▸ Provided entries
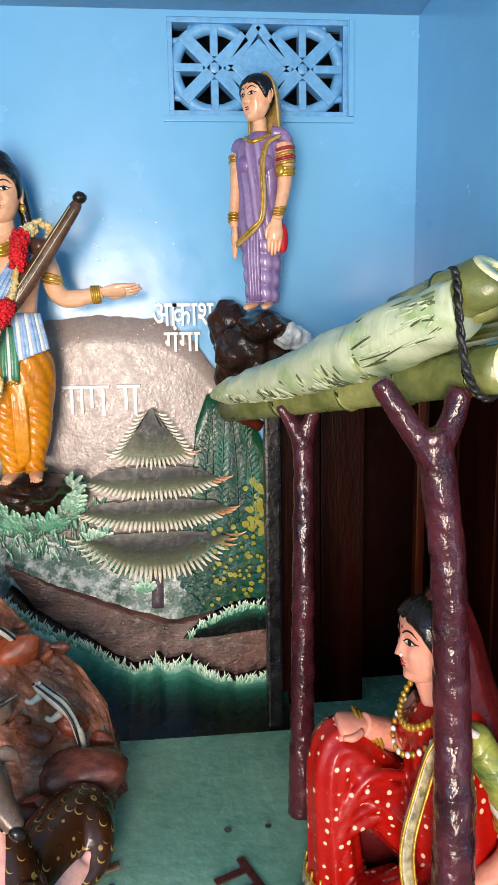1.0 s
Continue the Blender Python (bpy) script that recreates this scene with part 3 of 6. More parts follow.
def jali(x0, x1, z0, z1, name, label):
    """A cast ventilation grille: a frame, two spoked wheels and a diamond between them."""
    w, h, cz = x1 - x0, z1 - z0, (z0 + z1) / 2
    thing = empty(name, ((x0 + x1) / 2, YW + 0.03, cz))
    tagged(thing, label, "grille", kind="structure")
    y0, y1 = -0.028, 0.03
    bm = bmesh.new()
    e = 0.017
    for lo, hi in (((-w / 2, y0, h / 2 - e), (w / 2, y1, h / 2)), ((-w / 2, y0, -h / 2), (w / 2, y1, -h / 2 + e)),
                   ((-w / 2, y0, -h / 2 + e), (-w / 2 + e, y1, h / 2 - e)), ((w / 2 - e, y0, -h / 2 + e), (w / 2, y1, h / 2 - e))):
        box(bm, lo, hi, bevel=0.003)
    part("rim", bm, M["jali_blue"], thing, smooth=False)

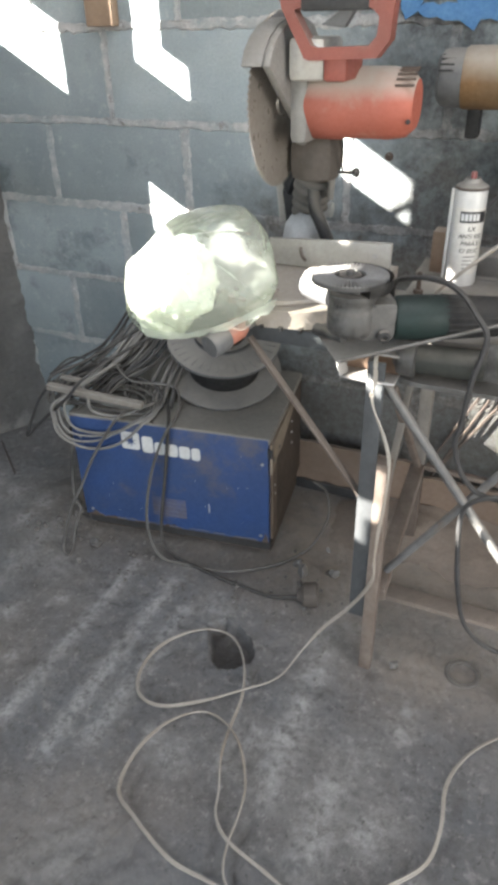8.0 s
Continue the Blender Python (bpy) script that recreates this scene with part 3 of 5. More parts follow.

▸ Written exercise
Drop the pictures and reproduce the rest of the entries above exactly.

▸ Solved exercise
1.0 s
Continue the Blender Python (bpy) script that recreates this scene with part 3 of 6. More parts follow.
def jali(x0, x1, z0, z1, name, label):
    """A cast ventilation grille: a frame, two spoked wheels and a diamond between them."""
    w, h, cz = x1 - x0, z1 - z0, (z0 + z1) / 2
    thing = empty(name, ((x0 + x1) / 2, YW + 0.03, cz))
    tagged(thing, label, "grille", kind="structure")
    y0, y1 = -0.028, 0.03
    bm = bmesh.new()
    e = 0.017
    for lo, hi in (((-w / 2, y0, h / 2 - e), (w / 2, y1, h / 2)), ((-w / 2, y0, -h / 2), (w / 2, y1, -h / 2 + e)),
                   ((-w / 2, y0, -h / 2 + e), (-w / 2 + e, y1, h / 2 - e)), ((w / 2 - e, y0, -h / 2 + e), (w / 2, y1, h / 2 - e))):
        box(bm, lo, hi, bevel=0.003)
    part("rim", bm, M["jali_blue"], thing, smooth=False)

8.0 s
Continue the Blender Python (bpy) script that recreates this scene with part 3 of 5. More parts follow.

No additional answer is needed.